Washington's total market basket (one new item, canned corn, was added this year) was $41.77, one percentage point above the national average and good enough to place it below such diverse cities as Little Rock, Dallas and Chicago. It is worth noting, however, that the groceries in the market basket still are more expensive here than in such other East Coast cities as Philadelphia, New York and Boston.
The cost here was well above the average for flour, coffee, pork chops, canned peaches and pineapple, ice cream, frozen orange-juice concentrate, bacon, wieners and peanut butter. Below average were prices for milk, eggs, rump roast, sirloin steak, bread, sugar,dried beans, lettuce and bananas. Of these items, all but the first three were on special the day the survey was taken. Nonetheless, the costs of coffee, peaches, ice cream and orange juice were high or tied for high across the nation.
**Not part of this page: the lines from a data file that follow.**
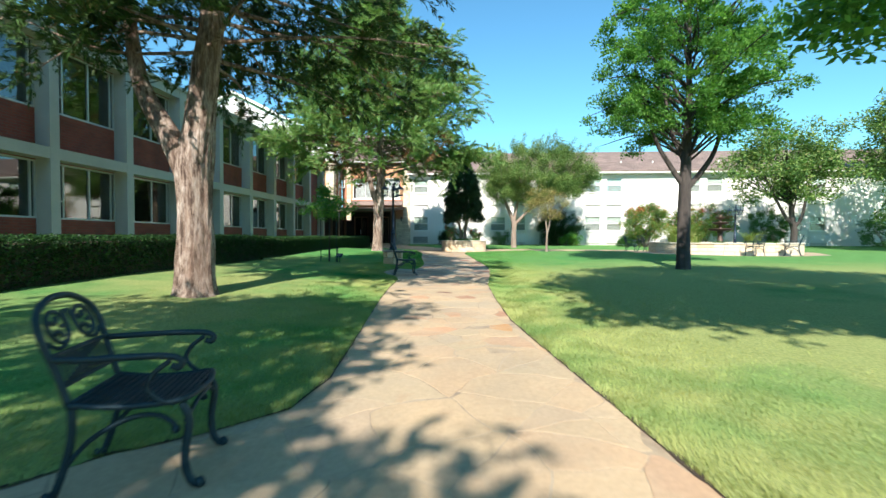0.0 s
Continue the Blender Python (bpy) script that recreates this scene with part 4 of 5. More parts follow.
def far_cedar():
    base = (-4.68, 25.4, gz(-4.68, 25.4) - 0.05)
    trunks = [[((0, 0, 0), 0.40), ((0, 0, 0.12), 0.31), ((0.02, 0, 0.6), 0.255), ((0.05, 0, 2.0), 0.235), ((0.1, 0, 2.9), 0.25), ((0.2, 0, 4.2), 0.20), ((0.1, 0, 7.0), 0.14), ((0, 0, 12.8), 0.03)],
              [((0.0, 0, 2.5), 0.16), ((-0.3, 0.1, 3.3), 0.14), ((-0.6, 0.2, 4.6), 0.10), ((-1.0, 0.2, 7.0), 0.05)]]
    boughs = [(14, 3.6, 4.6, [(3.6, 2.6), (4.6, 4.4)], -0.05, 10),
              (60, 4.6, 8.2, [(4.6, 4.8), (5.5, 5.6), (8.2, 5.6)], 0.08, 14),
              (80, 8.2, 13.3, [(8.2, 5.4), (10.2, 4.4), (11.4, 2.6), (12.4, 1.2), (13.2, 0.5)], 0.22, 13)]

    def bare(p):
        r = math.hypot(p.x + 4.6, p.y - 25.4)
        # foliage left out where its shadow would land on the sunlit planter
        if p.x + 0.144 * p.z > -1.3 and 26.8 < p.y + 1.376 * p.z < 31:
            return True
        # front left empty so the path stays sunlit; bare underneath
        return p.z < 9.0 and p.y < 21.3 or p.z < 6.0 and r < 3.6 and p.y < 28.5 or p.z < 5.0 and r < 4.6 and p.x > -6.5

    bough_tree("cedar_tree", base, trunks, boughs, (620, 0.42, 0.115, 0.22, 0.95), M_CEDARBARK, M_CEDAR, "tall cedar with shaggy trunk and layered green sprays, bare underneath", 4, 0.14, bare,
               [(4.4, (0.1, 27.0, 5.65), (1.5, 1.2, 0.5), 36), (4.0, (-1.5, 26.6, 4.9), (0.9, 0.9, 0.5), 12), (5.2, (-8.6, 24.3, 6.1), (1.5, 2.2, 1.2), 46)], 0.16)


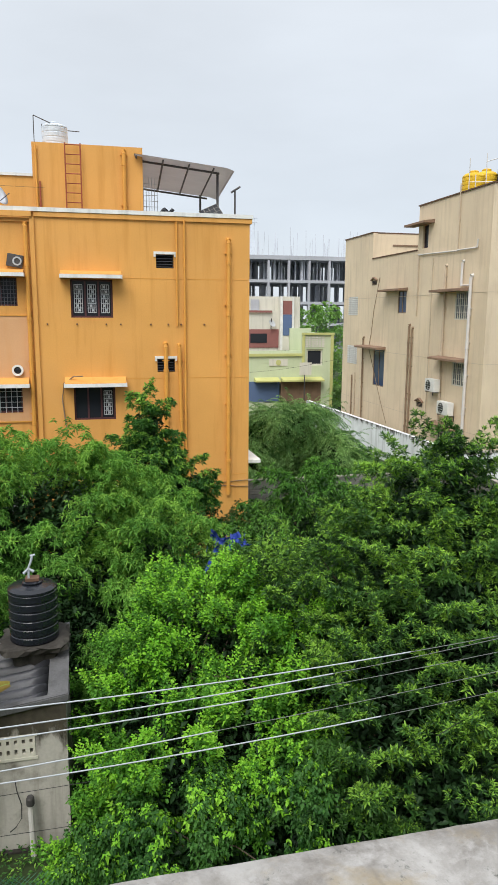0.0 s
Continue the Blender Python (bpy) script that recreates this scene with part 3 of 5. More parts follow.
# ---- orange building ----
OY = 20.6
of = Face("y", OY)
orange = thing("orange_apartment_building", "three-storey orange painted apartment block with pipes and sunshades", "building", (0, OY, 0))
orange.location = (0, 0, 0)
W3, W4, W1, W2 = (-2.64, -1.77, 7.49, 8.25), (-2.68, -1.76, 4.53, 5.28), (-0.35, 0.80, 7.18, 8.23), (-0.36, 0.80, 4.28, 5.25)
V1, V2, V2L, V3L, V1L = (2.03, 2.53, 8.57, 8.95), (2.02, 2.53, 5.63, 6.02), (-5.0, -4.51, 5.66, 6.0), (-5.01, -4.5, 2.81, 3.15), (-5.0, -4.51, 8.55, 8.93)
LOW = [(-0.36, 0.80, 1.3, 2.3), (-2.68, -1.76, 1.5, 2.3)]
holes = [W1, W2, V1, V2, V2L, V3L, V1L, *LOW]
part("wall", of.wall(-1.30, 4.74, 0, 9.99, [h for h in holes if h[0] > -1.3]), ORANGE, orange)
of2 = Face("y", OY + 0.06)
part("wall", of2.wall(-3.10, -1.303, 0, 9.83, [W3, W4, LOW[1]]), ORANGE, orange)
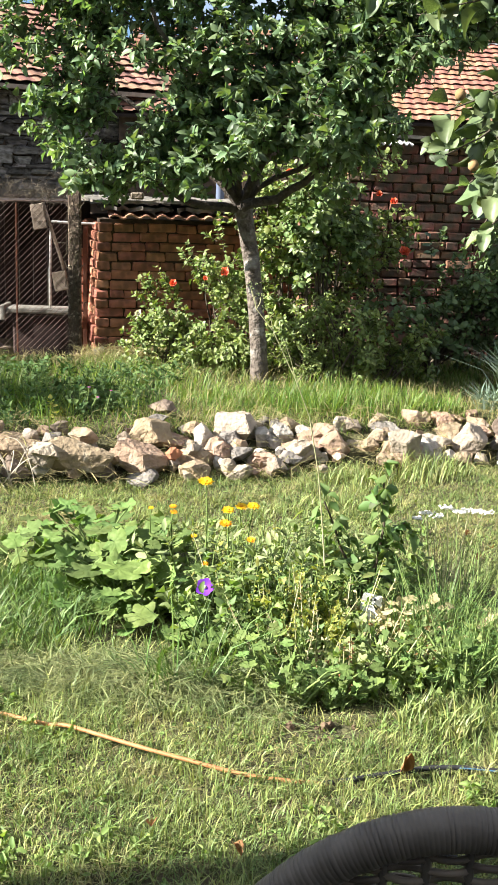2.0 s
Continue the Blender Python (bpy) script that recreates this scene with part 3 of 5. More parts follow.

Supermarket chain spokesmen have long cited the high cost of doing business locally and the sophisticated nature of the Washington consumer as the primary causes for the apparent high cost of groceries here. They also reject the validity of surveys such as this one, contending that quality is not weighed in the comparisons and that far too few items are included to give a realistic portrait of comparative price structures.
According to surveys, two-thirds of America's grocery shoppers visit at least two stores a week. The time and detective work involved may be worthwhile. In the June 19 comparison, Giant was $2.78 less expensive than Safeway for 34 items. (There was no exact comparison for two of them.) Last year the market basket was 77 cents cheaper at Safeway. On the other hand, Magruder's had the high price on 11 items, exactly the same number as were low, and was tied for high on five others.
The survey is coordinated by Ann McDuffie, food editor of the Tampa Tribune. Once again, Tampa was the low city. "I ask why," she said, "and the supermarket people tell me competition." There are eight chains doing business in Tampa.